Lerma–Fusco filed a motion to strike the statement of claim as untimely, claiming formal notice to the Smiths was not required because they were not known or reasonably ascertainable creditors of the estate; she also asserted that the ninety-day window for filing claims had expired prior to the Smiths' filing of their statement of claim.
In general, a claim against an estate must be filed within three months of the time of the first publication of notice to creditors. See § 733.702(1), Fla. Stat. (2015). This time limitation may be extended by the court if there is evidence of fraud, estoppel, or insufficient notice of the claims period. See id. ; § 733.702(3). However, if a creditor is reasonably ascertainable, actual notice of the administration of the estate is required. See Fla. Prob. R. 5.241(a) ("[T]he personal representative shall promptly publish a notice to creditors and serve a copy of the notice on all creditors of the decedent who are reasonably ascertainable."). Notwithstanding these provisions, section 733.710, Florida Statutes, is a jurisdictional statute of nonclaim, which cannot be extended and limits claims against an estate to two years after the death of a decedent. See § 733.710(1), Fla. Stat. (2015) ; see also
The probate court held a hearing on Lerma–Fusco's motion to strike. Counsel for Lerma–Fusco conceded that if the probate court found the Smiths were known or reasonably ascertainable creditors, the claim would be timely filed because it was filed within two years of the service by publication, and the Smiths did not receive formal notice of the administration of the estate.
The evidence at the hearing revealed that Lerma–Fusco and the decedent had lived together for twenty years, including in Michigan. They married approximately three months before the decedent's death. Despite the fact that the decedent and Lerma–Fusco lived together, worked together at the decedent's business, and hosted the New Year's Eve party, and despite her acknowledgment that she was notified in the early morning hours following the party about the death of the Smiths' son, Lerma–Fusco denied knowing anything about the wrongful death suit or the Michigan judgment. Although the probate court found Lerma–Fusco's testimony "incredulous," the court granted the motion to strike the claim as untimely, finding that the Smiths did not demonstrate they were known or reasonably ascertainable creditors.

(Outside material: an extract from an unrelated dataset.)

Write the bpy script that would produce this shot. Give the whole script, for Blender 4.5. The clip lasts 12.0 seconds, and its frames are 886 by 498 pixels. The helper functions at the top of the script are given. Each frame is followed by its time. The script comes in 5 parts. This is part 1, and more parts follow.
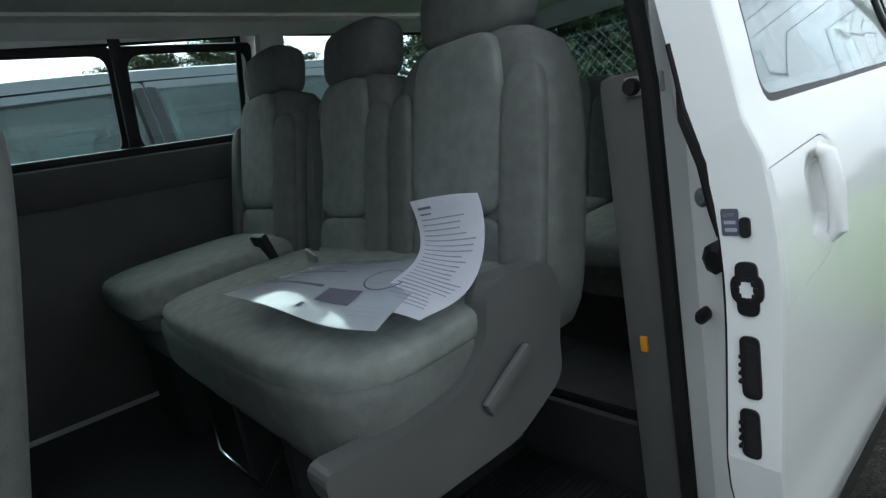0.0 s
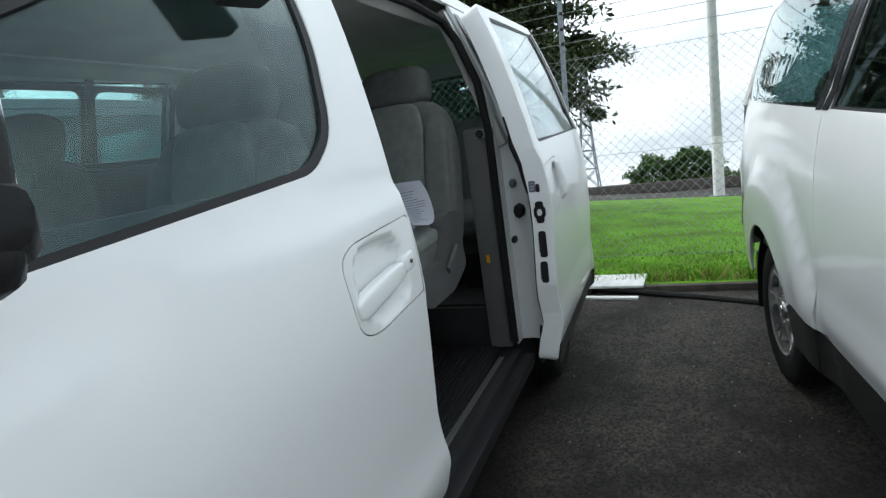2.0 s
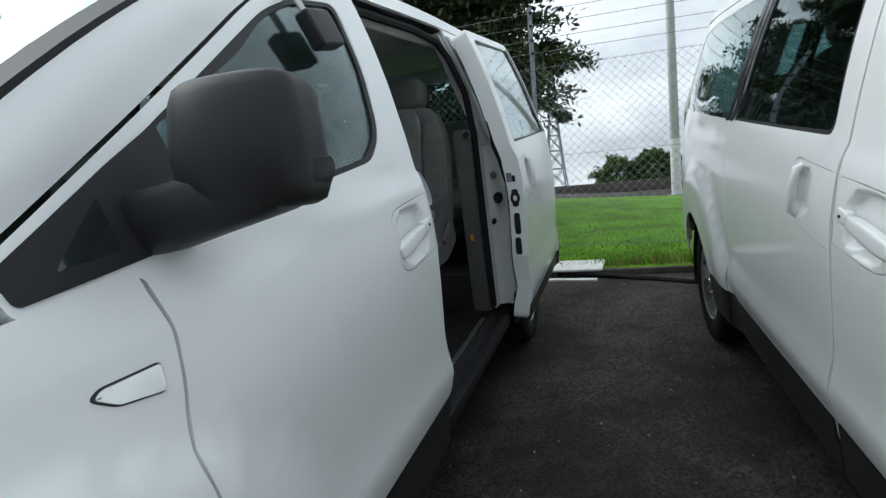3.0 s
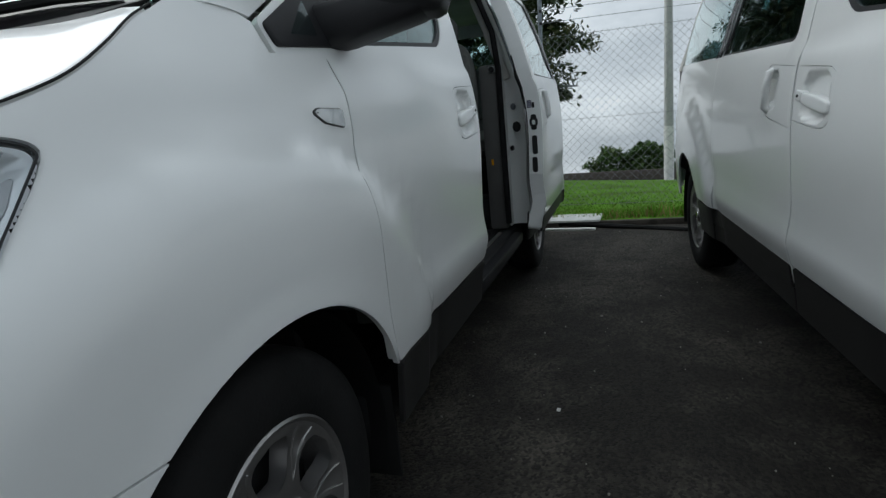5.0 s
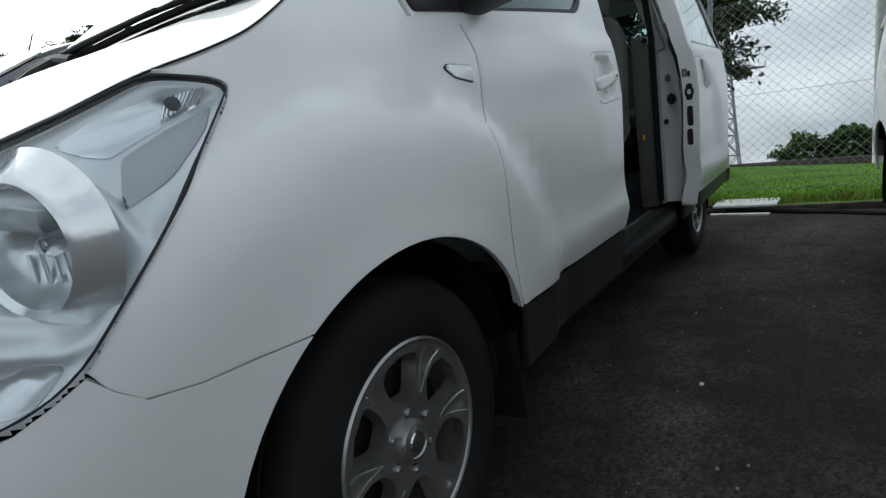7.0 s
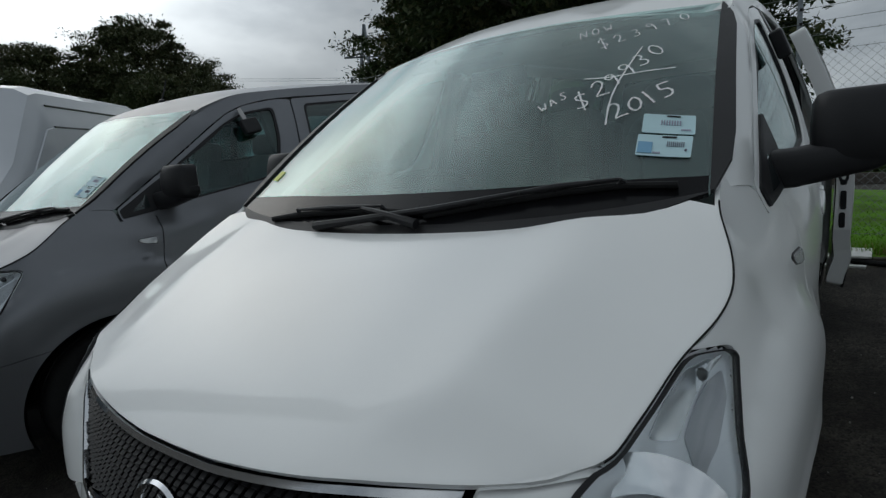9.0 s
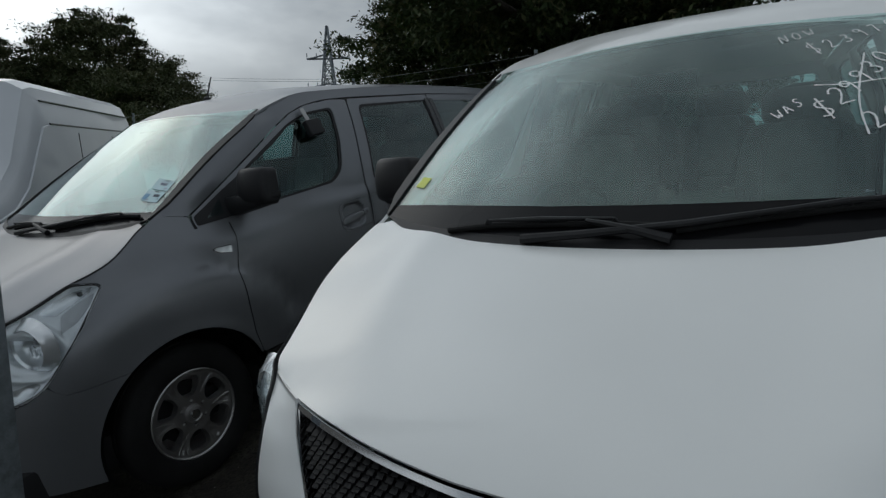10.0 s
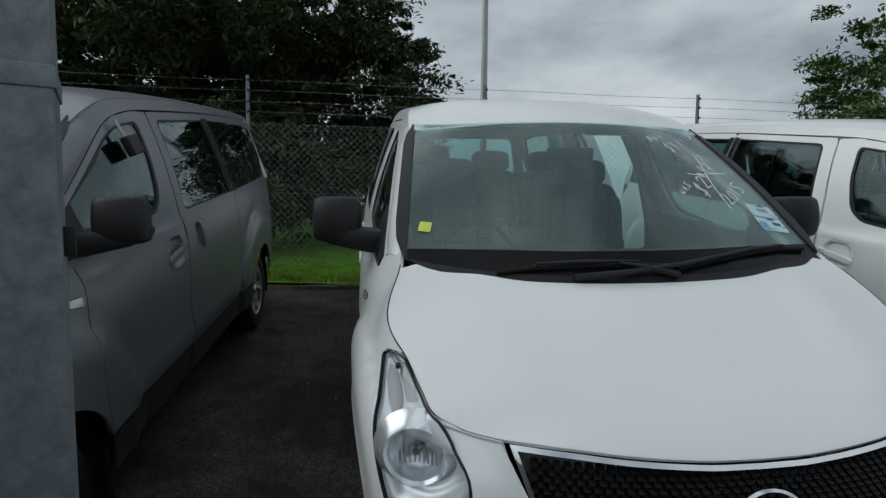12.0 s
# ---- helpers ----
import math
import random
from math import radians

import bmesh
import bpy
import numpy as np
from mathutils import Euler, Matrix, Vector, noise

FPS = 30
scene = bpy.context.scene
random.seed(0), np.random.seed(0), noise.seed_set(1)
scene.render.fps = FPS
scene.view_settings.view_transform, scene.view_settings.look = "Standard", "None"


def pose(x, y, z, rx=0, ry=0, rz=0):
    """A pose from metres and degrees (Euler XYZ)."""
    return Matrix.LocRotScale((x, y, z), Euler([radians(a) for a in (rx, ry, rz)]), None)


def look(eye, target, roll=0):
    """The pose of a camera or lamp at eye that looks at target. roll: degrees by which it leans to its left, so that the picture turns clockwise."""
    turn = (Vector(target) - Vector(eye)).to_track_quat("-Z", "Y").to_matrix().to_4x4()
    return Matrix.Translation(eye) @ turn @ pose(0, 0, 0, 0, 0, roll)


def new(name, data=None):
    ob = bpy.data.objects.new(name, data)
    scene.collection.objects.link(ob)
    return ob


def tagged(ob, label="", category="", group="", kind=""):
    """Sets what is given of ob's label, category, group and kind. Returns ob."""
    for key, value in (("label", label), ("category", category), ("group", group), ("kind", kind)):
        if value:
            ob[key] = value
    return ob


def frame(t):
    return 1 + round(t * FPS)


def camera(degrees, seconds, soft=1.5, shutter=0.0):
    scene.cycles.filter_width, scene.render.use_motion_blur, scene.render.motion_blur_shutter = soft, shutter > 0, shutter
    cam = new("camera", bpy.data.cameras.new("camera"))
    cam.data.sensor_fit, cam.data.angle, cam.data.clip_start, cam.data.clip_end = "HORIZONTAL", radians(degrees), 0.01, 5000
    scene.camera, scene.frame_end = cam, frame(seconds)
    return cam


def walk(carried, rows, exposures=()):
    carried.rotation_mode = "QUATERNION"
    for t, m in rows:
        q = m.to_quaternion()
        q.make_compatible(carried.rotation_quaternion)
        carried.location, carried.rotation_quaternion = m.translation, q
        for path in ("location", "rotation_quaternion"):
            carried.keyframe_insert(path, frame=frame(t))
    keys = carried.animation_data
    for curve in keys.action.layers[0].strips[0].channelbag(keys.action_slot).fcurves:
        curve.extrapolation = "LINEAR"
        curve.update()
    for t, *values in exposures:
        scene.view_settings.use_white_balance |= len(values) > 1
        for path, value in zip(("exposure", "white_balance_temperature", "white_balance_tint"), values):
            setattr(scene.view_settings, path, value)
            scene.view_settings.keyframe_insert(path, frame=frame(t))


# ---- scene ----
# The lot rises gently towards the backs of the parked vans; rows below are in the lot's own tilted axes.
SLOPE = 6.8
LOT = pose(0, 0, 0, SLOPE, 0, 0)
CROSS = 0.015
LOT_TILTED = LOT @ pose(0.9, 0, 0) @ pose(0, 0, 0, 0, -0.86, 0) @ pose(-0.9, 0, 0)
cam = camera(77.3, 12.0, soft=1.35)
PATH = [
    (0, (1.329, 1.525, 1.338), (-0.174, 2.774, 0.91), -9.7),
    (0.5, (1.402, 1.239, 1.321), (0.224, 2.792, 0.872), -8.6),
    (1, (1.5, 0.96, 1.35), (0.6, 2.69, 0.905), -7.7),
    (1.5, (1.487, 0.633, 1.366), (0.699, 2.424, 0.952), -7.6),
    (2, (1.459, 0.313, 1.357), (0.703, 2.123, 0.964), -7.6),
    (2.5, (1.545, 0.059, 1.371), (0.854, 1.892, 0.969), -7.3),
    (2.7, (1.548, -0.05, 1.372), (0.881, 1.792, 0.968), -7.3),
    (4.3, (1.381, -0.667, 1.319), (0.78, 1.189, 0.878), -4.8),
    (4.5, (1.39, -0.707, 1.237), (0.792, 1.15, 0.797), -4.8),
    (5, (1.476, -0.737, 1.071), (0.855, 1.113, 0.632), -4.9),
    (5.5, (1.531, -0.794, 0.937), (0.74, 0.995, 0.52), -6.1),
    (6, (1.574, -0.809, 0.917), (0.569, 0.875, 0.524), -7.1),
    (6.5, (1.59, -0.797, 0.926), (0.483, 0.824, 0.541), -7.4),
    (6.7, (1.589, -0.799, 0.927), (0.469, 0.813, 0.544), -7.5),
    (8.3, (1.345, -1.081, 1.425), (0.177, 0.487, 1.007), -6.2),
    (8.5, (1.247, -1.154, 1.459), (0.086, 0.42, 1.044), -5.8),
    (9, (0.984, -1.236, 1.48), (-0.164, 0.349, 1.066), -5.8),
    (9.5, (0.687, -1.382, 1.531), (-0.421, 0.232, 1.121), -5.1),
    (10, (0.32, -1.492, 1.544), (-0.709, 0.173, 1.131), -4.8),
    (10.5, (-0.052, -1.521, 1.558), (-0.949, 0.218, 1.145), -4.2),
    (11, (-0.341, -1.641, 1.596), (-0.798, 0.262, 1.185), -2.0),
    (11.5, (-0.68, -1.742, 1.627), (-0.699, 0.22, 1.24), 0.2),
    (12, (-0.96, -1.88, 1.671), (-0.69, 0.067, 1.306), 1.6),
]
EXPOSURES = [(0.0, 1.0, 6100, 5), (1.5, 0.66, 6100, 5), (2.5, 0.36, 6100, 5), (4.5, -0.52, 6100, 5), (5.0, -0.48, 6100, 5), (5.5, -0.2, 6100, 5), (6.5, -0.21, 6100, 5), (8.5, -1.09, 6100, 5), (9.5, -1.37, 6100, 5), (11.0, -0.97, 6100, 5), (12.0, -0.82, 6100, 5)]
walk(cam, [(t, LOT @ look(eye, target, roll)) for t, eye, target, roll in PATH], EXPOSURES)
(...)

Approximately four months later, the Smiths filed a motion to set aside the order striking the statement of claim, alleging there was newly discovered evidence that Lerma–Fusco had actual knowledge of the default judgment, making the Smiths a known creditor of the estate. Following a hearing, the probate court granted that motion as well as the Smiths'
motion for a temporary injunction to freeze the assets of the estate.
On appeal, Lerma–Fusco focuses on the evidentiary admissibility of the information in the Smiths' motion to set aside the order striking the statement of claim and the accompanying affidavits. If the proffered evidence was truthful, it would demonstrate that Lerma–Fusco knew about the Michigan default judgment. The crux of Lerma–Fusco's argument is that the evidence set forth in the affidavits consisted of attorney-client communications and thus was privileged and inadmissible.

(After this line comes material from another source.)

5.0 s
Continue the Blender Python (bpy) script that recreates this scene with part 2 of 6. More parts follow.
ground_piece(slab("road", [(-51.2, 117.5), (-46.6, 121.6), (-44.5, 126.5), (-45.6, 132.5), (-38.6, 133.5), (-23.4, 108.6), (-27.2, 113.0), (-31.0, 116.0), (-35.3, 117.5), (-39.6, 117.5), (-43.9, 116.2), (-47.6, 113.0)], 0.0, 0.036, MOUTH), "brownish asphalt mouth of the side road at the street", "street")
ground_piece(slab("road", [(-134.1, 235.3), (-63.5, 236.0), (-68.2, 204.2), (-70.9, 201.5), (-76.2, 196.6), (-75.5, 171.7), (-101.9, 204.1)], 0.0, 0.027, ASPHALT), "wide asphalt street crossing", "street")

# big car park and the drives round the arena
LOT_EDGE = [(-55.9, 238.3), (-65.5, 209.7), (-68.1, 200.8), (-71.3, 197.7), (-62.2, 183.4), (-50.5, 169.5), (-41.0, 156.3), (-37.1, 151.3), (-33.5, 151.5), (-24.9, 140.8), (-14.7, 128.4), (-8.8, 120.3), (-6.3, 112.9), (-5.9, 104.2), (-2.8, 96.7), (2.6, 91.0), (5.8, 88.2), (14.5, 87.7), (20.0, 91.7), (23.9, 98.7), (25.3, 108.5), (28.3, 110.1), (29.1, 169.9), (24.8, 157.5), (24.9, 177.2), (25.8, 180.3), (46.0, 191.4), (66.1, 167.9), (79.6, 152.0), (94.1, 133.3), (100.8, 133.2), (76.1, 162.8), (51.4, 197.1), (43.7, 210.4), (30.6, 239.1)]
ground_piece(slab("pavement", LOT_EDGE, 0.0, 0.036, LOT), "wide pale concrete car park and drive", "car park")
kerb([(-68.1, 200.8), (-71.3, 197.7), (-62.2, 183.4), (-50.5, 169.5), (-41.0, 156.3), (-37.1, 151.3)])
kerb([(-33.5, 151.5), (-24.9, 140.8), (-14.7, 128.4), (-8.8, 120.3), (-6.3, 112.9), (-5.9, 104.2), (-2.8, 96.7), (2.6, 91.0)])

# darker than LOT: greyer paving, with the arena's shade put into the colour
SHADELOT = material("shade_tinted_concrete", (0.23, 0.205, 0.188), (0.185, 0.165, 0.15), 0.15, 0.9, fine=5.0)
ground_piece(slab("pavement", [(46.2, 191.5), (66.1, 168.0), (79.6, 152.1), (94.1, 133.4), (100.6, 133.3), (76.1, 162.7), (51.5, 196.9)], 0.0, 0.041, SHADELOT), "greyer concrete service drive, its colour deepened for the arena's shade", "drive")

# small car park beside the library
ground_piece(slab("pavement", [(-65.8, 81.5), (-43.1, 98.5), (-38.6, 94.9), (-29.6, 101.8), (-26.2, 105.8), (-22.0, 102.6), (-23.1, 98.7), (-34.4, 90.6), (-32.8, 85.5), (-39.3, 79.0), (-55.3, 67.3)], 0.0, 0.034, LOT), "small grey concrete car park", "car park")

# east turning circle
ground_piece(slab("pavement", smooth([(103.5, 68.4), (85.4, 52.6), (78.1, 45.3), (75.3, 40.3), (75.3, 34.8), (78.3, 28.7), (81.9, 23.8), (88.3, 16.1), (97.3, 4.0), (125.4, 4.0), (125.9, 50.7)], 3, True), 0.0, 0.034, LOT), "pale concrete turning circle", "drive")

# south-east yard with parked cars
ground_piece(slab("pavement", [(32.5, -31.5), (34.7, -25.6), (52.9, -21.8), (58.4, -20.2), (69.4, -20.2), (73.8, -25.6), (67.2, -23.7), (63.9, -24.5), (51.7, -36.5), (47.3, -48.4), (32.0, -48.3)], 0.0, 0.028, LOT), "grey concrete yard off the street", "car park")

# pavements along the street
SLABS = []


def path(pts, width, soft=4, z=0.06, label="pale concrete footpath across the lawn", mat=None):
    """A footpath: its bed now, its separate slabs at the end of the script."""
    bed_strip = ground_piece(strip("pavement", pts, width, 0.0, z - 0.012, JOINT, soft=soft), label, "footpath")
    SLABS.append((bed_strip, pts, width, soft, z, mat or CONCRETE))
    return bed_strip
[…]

However, before considering the admissibility of the evidence, this Court must first determine whether it possesses jurisdiction to adjudicate this matter. Lerma–Fusco asserts that jurisdiction exists pursuant to Florida Rule of Appellate Procedure 9.170(b)(17). That rule provides that "appeals of orders rendered in probate and guardianship cases shall be limited to orders that finally determine a right or obligation of an interested person ... [including] orders that ... determine a motion or petition for enlargement of time to file a claim against an estate." Fla. R. App. P. 9.170(b)(17).
The probate court's order does not "finally determine" the merits of the Smiths' claim against the estate. Rather, the order merely sets aside the order striking the Smiths' statement of claim. The probate court determined that a subsequent evidentiary hearing would be held to address Lerma–Fusco's contention that the Smiths' evidence was inadmissible, and to determine whether the Smiths were indeed ascertainable creditors of the estate. Neither this Court nor the probate court, on the face of the affidavits, can determine whether the "newly discovered evidence" is privileged. That determination is dependent upon a number of factors, which will be addressed at the subsequent evidentiary hearing. See § 90.502, Fla. Stat. (2015). Thus, Florida Rule of Appellate Procedure 9.170(b)(17) does not provide this Court with jurisdiction to review the probate court's order setting aside its earlier order. By its very nature, it is a non-appealable, non-final order. Therefore, we dismiss the portion of the appeal seeking review of that order.
Conversely, jurisdiction exists to review the order granting the temporary injunction freezing the estate assets. See Fla. R. App. P. 9.130(a)(3)(B). "A temporary injunction may be entered where the party seeking the injunction establishes: (1) the likelihood of irreparable harm; (2) the lack of an adequate remedy at law; (3) a substantial likelihood of success on the merits; and (4) considerations of the public interest." Dickerson v. Senior Home Care, Inc. , 181 So.3d 1228, 1229 (Fla. 5th DCA 2015) (citing Yardley v. Albu , 826 So.2d 467, 470 (Fla. 5th DCA 2002) ). If a motion for temporary injunction meets the four criteria, the court must make findings in the order granting the injunction as to each of the criteria. See id. ; see also Fla. R. Civ. P. 1.610(c) (providing that "[e]very injunction shall specify the reasons for entry, shall describe in reasonable detail the act or acts restrained without reference to a pleading or another document"). The Smiths concede error, acknowledging the order failed to comply with rule 1.610(c). Accordingly, we reverse the order granting the temporary injunction.
DISMISSED IN PART; REVERSED IN PART; and REMANDED.
BERGER, J., and NICHOLS, D., Associate Judge, concur.
Jones v. Golden , 176 So.3d 242, 245 (Fla. 2015).